Use “wikiFilter.py” to filter wikidumps of different languages for all pages that contain a tag (e.g. math-tag), results are found in “Dumps filtered for tags”. Those can then be further filtered via “wikiFilter.py” for pages belonging to certain QIDs (given via —QID_file, use “Gold Standard.txt”), found in “Dumps filtered for tags/filtered 100 QIDs”.
Use “wikiFilter.py” as follows:

usage: wikiFilter.py [-h] [-f [FILENAMES [FILENAMES ...]]] [-s SIZE] [-d DIR]
                     [-t [TAGS [TAGS ...]]] [-k [KEYWORDS [KEYWORDS ...]]]
                     [-K KEYWORD_FILE] [-Q QID_FILE] [-v] [-T]
Extract wikipages that contain the math tag.
optional arguments:
  -h, --help            show this help message and exit
  -f [FILENAMES [FILENAMES ...]], --filename [FILENAMES [FILENAMES ...]]
                        The bz2-file(s) to be split and filtered. You may use
                        one/multiple file(s) or e.g. "*.bz2" as input.
                        (default: enwiki-latest-pages-articles.xml.bz2)
  -s SIZE, --splitsize SIZE
                        The number of pages contained in each split. (default:
                        1000000)
  -d DIR, --outputdir DIR
                        The directory name where the files go. (default: wout)
  -t [TAGS [TAGS ...]], --tagname [TAGS [TAGS ...]]
                        Tags to search for, e.g. use -t TAG1 TAG2 TAG3
                        (default: ['math', 'ce', 'chem', 'math chem'])
  -k [KEYWORDS [KEYWORDS ...]], --keyword [KEYWORDS [KEYWORDS ...]]
                        Keywords to search for, e.g. use -k KEYWORD1 KEYWORD2
                        KEYWORD3 You might want to disable tags = specify
                        empty tags (""), if you don`t want pages containing a
                        tag OR a keyword! (default: [])
  -K KEYWORD_FILE, --keyword_file KEYWORD_FILE
                        Another way to specify keywords. Use a keyword file
                        containing one keyword (e.g.
                        "<title>formulae</title>") in each line. (default: )
  -Q QID_FILE, --QID_file QID_FILE
                        QID-file, containing one QID (e.g. "Q1234") in each
                        line. They will be translated to the titles in their
                        respective languages and "<title>SOME_TITLE</title>"
                        will be used as keywords. Specify languages with "-l".
                        The languages will be taken from the beginning of the
                        filenames, which thus must start with
                        "enwiki"/"dewiki"/... for english/german/... !
                        (default: )
  -v, --verbosity
  -T, --template        Include all templates. (default: False)

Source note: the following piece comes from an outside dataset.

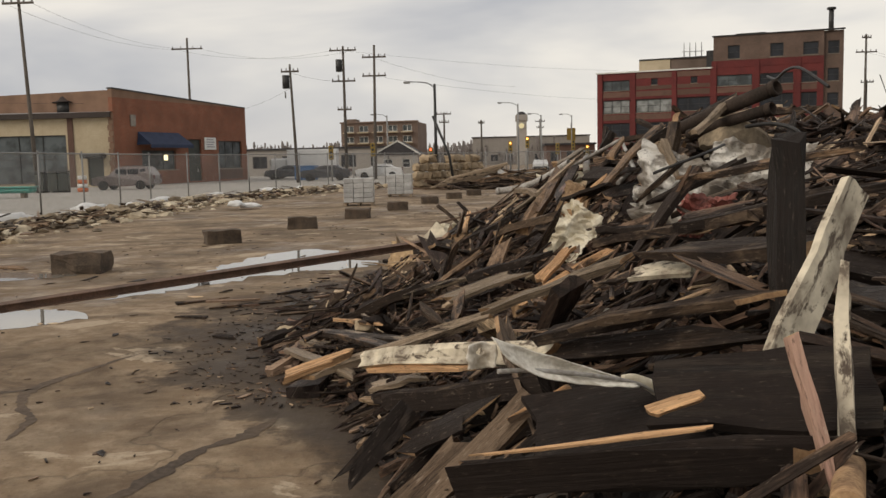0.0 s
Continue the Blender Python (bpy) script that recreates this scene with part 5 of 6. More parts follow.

These filtered results can then be used to quickly extract small bz2-files via “find_most_common_formula.py” for all languages containing the titles (corresponding to the given QIDs) together with all formulae from said pages, see “Dumps filtered for tags/filtered 100 QIDs/filtered titles and formulae”. These are then automatically used to find the most common formula from a page across its different languages, see “terminal output.txt”.
Use as follows:

usage: find_most_common_formula.py [-h] [-f [FILE [FILE ...]]] [-s SIZE]
                                   [-d DIR] [-Q QID_FILE] [-t TAGS] [-v] [-T]
Extract all formulae (defined as having a formula_indicator) from the
wikipages that contain the titles corresponding to the given QIDs(loaded via
"-Q"), in all specified languages(corresponding to the beginning of the
bz2-filenames, e.g. "enwiki....bz2"). Afterwards extracts the most common
formula for a wikipedia page (in all languages specified). Formulae occuring
multiple times for a wikipedia page(in a single language) are counted only
once!
optional arguments:
  -h, --help            show this help message and exit
  -f [FILE [FILE ...]], --filename [FILE [FILE ...]]
                        The bz2-file(s) to be filtered. Default: Use all
                        bz2-files in current folder. (default: )
  -s SIZE, --splitsize SIZE
                        The number of pages contained in each split. (default:
                        1000000)
  -d DIR, --outputdir DIR
                        The output directory name. (default: wout)
  -Q QID_FILE, --QID_file QID_FILE
                        QID-file, containing one QID (e.g. "Q1234") in each
                        line(other lines without QIDs can be mixed in). They
                        will be translated to the titles in their respective
                        languages and "<title>SOME_TITLE</title>" will be used
                        as keywords. The languages will be taken from the
                        beginning of the filenames, which thus must start with
                        "enwiki"/"dewiki"/... for english/german/... !
                        "enwikibooks", "enwikiquote" etc. are not allowed!!!
                        (default: )
  -t TAGS, --tagname TAGS
                        Comma separated string of the tag names to search for;
                        no spaces allowed. (default: math,ce,chem,math chem)
  -v, --verbosity
  -T, --template        include all templates (default: False)

To use both “wikiFilter.py” as well as “find_most_common_formula.py”, they need to be in the same folder as the bz2-input-files you are using them for.

To use other languages, download the original, big dumps via the links given in “links to dumps.txt” and use “wikiFilter.py” to get the filtered dumps as in “Dumps filtered for tags”.
Due to the maximum file size on GitHub, the filtered results for multiple languages are not uploaded to “Dumps filtered for tags”, but the further filtered results are included in “Dumps filtered for tags/filtered 100 QIDs”.

In the folder “miscellaneous”, files useful during the development of the project are included for the sake of completeness.